Supplied material
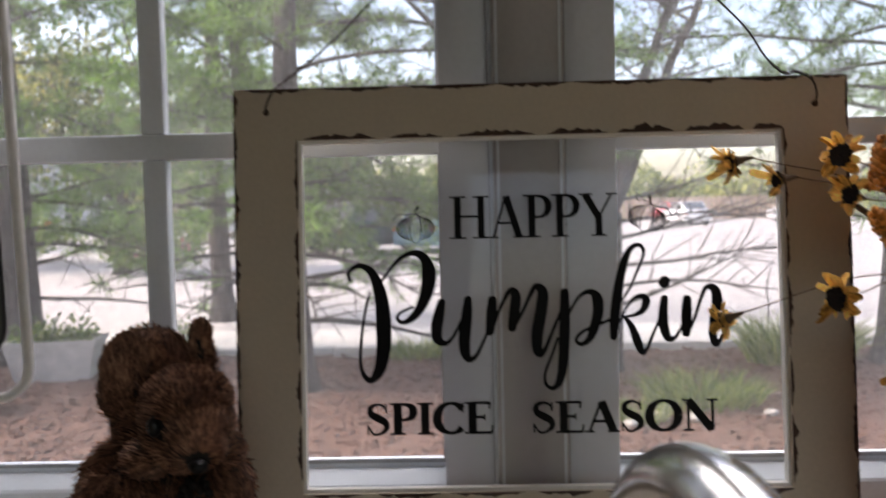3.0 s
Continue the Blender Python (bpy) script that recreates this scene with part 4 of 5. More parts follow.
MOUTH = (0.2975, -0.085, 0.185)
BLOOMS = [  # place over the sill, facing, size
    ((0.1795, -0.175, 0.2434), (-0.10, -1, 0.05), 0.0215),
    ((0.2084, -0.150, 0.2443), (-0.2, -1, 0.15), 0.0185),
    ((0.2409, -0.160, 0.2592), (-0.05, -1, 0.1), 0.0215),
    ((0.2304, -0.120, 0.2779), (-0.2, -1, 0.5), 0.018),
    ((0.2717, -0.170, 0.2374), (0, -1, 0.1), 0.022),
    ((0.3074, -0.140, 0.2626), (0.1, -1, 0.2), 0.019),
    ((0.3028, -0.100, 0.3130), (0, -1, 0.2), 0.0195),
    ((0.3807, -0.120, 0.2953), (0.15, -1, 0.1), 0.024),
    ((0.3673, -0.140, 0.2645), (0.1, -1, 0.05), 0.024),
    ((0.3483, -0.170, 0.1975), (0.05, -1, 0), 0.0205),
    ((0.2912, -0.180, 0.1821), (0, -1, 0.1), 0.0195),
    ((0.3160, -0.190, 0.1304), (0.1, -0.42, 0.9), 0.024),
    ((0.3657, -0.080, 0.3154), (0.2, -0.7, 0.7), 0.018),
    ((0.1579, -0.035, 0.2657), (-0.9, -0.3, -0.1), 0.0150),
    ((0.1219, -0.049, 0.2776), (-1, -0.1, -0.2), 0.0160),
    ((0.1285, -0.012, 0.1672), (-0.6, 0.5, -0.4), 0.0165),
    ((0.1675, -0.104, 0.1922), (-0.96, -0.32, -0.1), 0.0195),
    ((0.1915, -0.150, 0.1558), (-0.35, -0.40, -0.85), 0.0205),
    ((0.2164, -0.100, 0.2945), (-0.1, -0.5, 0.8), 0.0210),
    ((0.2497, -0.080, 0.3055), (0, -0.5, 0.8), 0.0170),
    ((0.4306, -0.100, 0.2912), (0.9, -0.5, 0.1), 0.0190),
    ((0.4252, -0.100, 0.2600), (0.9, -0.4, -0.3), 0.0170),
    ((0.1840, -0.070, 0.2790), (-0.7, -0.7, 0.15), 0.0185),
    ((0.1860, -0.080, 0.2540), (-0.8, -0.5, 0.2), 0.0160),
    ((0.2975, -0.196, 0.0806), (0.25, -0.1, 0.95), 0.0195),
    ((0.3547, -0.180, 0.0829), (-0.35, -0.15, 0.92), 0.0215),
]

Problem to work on
Repeat the material above word for word and skip every image in it.

Written response
3.0 s
Continue the Blender Python (bpy) script that recreates this scene with part 4 of 5. More parts follow.
MOUTH = (0.2975, -0.085, 0.185)
BLOOMS = [  # place over the sill, facing, size
    ((0.1795, -0.175, 0.2434), (-0.10, -1, 0.05), 0.0215),
    ((0.2084, -0.150, 0.2443), (-0.2, -1, 0.15), 0.0185),
    ((0.2409, -0.160, 0.2592), (-0.05, -1, 0.1), 0.0215),
    ((0.2304, -0.120, 0.2779), (-0.2, -1, 0.5), 0.018),
    ((0.2717, -0.170, 0.2374), (0, -1, 0.1), 0.022),
    ((0.3074, -0.140, 0.2626), (0.1, -1, 0.2), 0.019),
    ((0.3028, -0.100, 0.3130), (0, -1, 0.2), 0.0195),
    ((0.3807, -0.120, 0.2953), (0.15, -1, 0.1), 0.024),
    ((0.3673, -0.140, 0.2645), (0.1, -1, 0.05), 0.024),
    ((0.3483, -0.170, 0.1975), (0.05, -1, 0), 0.0205),
    ((0.2912, -0.180, 0.1821), (0, -1, 0.1), 0.0195),
    ((0.3160, -0.190, 0.1304), (0.1, -0.42, 0.9), 0.024),
    ((0.3657, -0.080, 0.3154), (0.2, -0.7, 0.7), 0.018),
    ((0.1579, -0.035, 0.2657), (-0.9, -0.3, -0.1), 0.0150),
    ((0.1219, -0.049, 0.2776), (-1, -0.1, -0.2), 0.0160),
    ((0.1285, -0.012, 0.1672), (-0.6, 0.5, -0.4), 0.0165),
    ((0.1675, -0.104, 0.1922), (-0.96, -0.32, -0.1), 0.0195),
    ((0.1915, -0.150, 0.1558), (-0.35, -0.40, -0.85), 0.0205),
    ((0.2164, -0.100, 0.2945), (-0.1, -0.5, 0.8), 0.0210),
    ((0.2497, -0.080, 0.3055), (0, -0.5, 0.8), 0.0170),
    ((0.4306, -0.100, 0.2912), (0.9, -0.5, 0.1), 0.0190),
    ((0.4252, -0.100, 0.2600), (0.9, -0.4, -0.3), 0.0170),
    ((0.1840, -0.070, 0.2790), (-0.7, -0.7, 0.15), 0.0185),
    ((0.1860, -0.080, 0.2540), (-0.8, -0.5, 0.2), 0.0160),
    ((0.2975, -0.196, 0.0806), (0.25, -0.1, 0.95), 0.0195),
    ((0.3547, -0.180, 0.0829), (-0.35, -0.15, 0.92), 0.0215),
]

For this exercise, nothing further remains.